Chastened and weakened in the years since, European banks such as Deutsche Bank and Royal Bank of Scotland have become drastically weaker players in the United States, presenting a further opportunity for Canadian banks such as TD to fill the void.

Over the past six years, TD's expansion in the United States has intensified. That has meant beefing up its U.S. fixed-income, derivatives and foreign-exchange operations and broadening its corporate-lending business by getting into areas such as autos, utilities and real estate. In 2014, it became a primary dealer, which means it can trade U.S. treasuries.

While TD has mostly built out its capital markets imprint in the United States by creating its own platform, in September, 2016, it announced the acquisition of Albert Fried & Co. The boutique dealer had been in the midst of building a prime brokerage unit that services hedge funds – one of the most active of all traders in capital markets. TD has spent much of this year completing the buildout of the unit, which it has rebranded as TD Prime Services.

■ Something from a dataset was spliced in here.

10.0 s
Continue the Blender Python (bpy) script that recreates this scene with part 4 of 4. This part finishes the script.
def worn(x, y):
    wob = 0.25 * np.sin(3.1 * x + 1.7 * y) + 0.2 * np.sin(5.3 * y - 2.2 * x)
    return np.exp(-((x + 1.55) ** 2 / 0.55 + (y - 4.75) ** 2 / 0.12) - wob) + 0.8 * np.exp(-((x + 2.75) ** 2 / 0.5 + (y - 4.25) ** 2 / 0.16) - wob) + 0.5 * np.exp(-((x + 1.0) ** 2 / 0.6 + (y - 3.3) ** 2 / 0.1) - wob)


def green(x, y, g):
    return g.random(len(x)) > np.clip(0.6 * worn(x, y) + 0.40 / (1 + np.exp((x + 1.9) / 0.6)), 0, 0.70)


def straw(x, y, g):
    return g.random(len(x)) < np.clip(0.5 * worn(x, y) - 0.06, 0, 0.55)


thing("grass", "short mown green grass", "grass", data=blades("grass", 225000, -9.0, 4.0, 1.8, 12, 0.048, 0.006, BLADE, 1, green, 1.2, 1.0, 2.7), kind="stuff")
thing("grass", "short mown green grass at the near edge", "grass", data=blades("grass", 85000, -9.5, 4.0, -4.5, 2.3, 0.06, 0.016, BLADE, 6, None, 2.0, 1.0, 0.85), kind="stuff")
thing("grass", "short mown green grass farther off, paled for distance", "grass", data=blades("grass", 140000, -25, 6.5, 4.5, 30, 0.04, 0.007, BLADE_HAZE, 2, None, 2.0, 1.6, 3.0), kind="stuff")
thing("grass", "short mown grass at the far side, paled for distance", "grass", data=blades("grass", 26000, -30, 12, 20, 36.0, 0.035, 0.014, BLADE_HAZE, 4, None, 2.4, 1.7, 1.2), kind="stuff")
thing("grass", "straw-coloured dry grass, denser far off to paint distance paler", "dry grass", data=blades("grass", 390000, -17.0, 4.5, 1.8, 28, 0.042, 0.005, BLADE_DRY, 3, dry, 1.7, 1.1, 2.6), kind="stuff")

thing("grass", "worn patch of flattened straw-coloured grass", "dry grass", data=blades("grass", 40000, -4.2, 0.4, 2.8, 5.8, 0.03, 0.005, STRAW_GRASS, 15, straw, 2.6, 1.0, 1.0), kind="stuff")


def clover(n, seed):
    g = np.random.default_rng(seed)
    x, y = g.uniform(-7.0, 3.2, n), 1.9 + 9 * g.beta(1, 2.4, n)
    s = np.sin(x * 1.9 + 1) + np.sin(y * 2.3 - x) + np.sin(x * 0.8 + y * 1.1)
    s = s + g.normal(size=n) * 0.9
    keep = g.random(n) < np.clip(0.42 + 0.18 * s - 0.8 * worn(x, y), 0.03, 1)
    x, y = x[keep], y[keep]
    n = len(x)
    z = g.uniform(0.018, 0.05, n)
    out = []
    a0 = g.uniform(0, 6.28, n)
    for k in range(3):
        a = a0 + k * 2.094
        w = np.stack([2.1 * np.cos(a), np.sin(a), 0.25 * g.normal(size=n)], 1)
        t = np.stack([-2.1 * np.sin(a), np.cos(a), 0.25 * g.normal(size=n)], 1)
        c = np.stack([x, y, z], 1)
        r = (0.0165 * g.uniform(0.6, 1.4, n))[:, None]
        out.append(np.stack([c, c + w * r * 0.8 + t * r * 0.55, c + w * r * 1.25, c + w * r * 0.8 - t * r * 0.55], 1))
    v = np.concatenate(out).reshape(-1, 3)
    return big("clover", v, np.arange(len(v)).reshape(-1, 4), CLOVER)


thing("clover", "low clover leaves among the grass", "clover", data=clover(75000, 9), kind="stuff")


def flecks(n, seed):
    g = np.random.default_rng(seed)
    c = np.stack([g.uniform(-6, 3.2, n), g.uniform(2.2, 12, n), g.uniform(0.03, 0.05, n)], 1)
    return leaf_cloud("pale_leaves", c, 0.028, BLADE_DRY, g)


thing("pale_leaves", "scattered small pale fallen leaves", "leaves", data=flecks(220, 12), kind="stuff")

TD has also spent a good chunk of 2017 building a mortgage-backed securities platform, which it is close to launching. While banks' exposure to mortgage-backed securities was a major factor in causing the financial crisis of 2008-09, the sector has rebounded strongly in the past few years, in lockstep with the housing market. According to Thomson Reuters, mortgage-backed securities currently represent about 15 per cent of the fixed-income trading market in the United States.

But despite the expansion in its capital markets footprint, there are still weaknesses in TD's coverage in areas such as structured products and municipal debt.

"We need to widen our product [offerings] in the U.S. so we can be more relevant to more clients," Mr. Jungreis said.

The dealer does little business in cash equities. It has a limited institutional equities distribution and only a small cluster of people trading interlisted shares. With margins razor-thin for all banks in cash equities, TD isn't planning to make major inroads into the sector either.

But perhaps the most glaring omission in TD's playbook is in M&A advice, one of the most profitable of all areas in capital markets. Juicy mandates such as advising Shaw Communications Inc. on its $2.3-billion sale of its U.S. data centre business, Via West, earlier this year, are few and far between. While TD has made inroads in the energy and technology, media and telecom sectors, the dealer is hopeful it can win larger mandates in other burgeoning areas, such as the utilities sector.

Over the past few years, it's not just TD's product offerings that have evolved in the United States, it's the investment bank's entire ethos around the region. Long gone is the island mentality of old. The dealer now speaks in terms of its "U.S. dollar business." What that means is the firm's bankers in New York liaise seamlessly with Canadian clients who want access to U.S. capital markets, and vice versa.

But while all divisions are profitable in the United States, Mr. Gibson said, margins aren't what they are in Canada.

"To get to the same margins in the U.S that you have in Canada, you have to get a size and scale that makes sense. We're getting there."

Over the next three years, TD is targeting 15-per-cent annual revenue growth a year in the United States. One way to hit that mark is getting stronger in the "real money" space, as Mr. Gibson terms it. That means building relationships with, and winning more business with the likes of Blackrock Inc. and State Street Corp., which oversee trillions of dollars for investors, vastly more more than the biggest asset managers in Canada.

Although TD isn't aiming to supplant the likes of a JPMorgan or Goldman Sachs in the United States, Mr. Gibson says it can go head to head with the big guns in certain areas.

"We're not trying to be an aggregate league table player. We're not going to knock off the top five U.S. banks," he said. "But can we be right below that lead group of U.S. broker-dealer universal banks? Absolutely we can. And that's where we should be."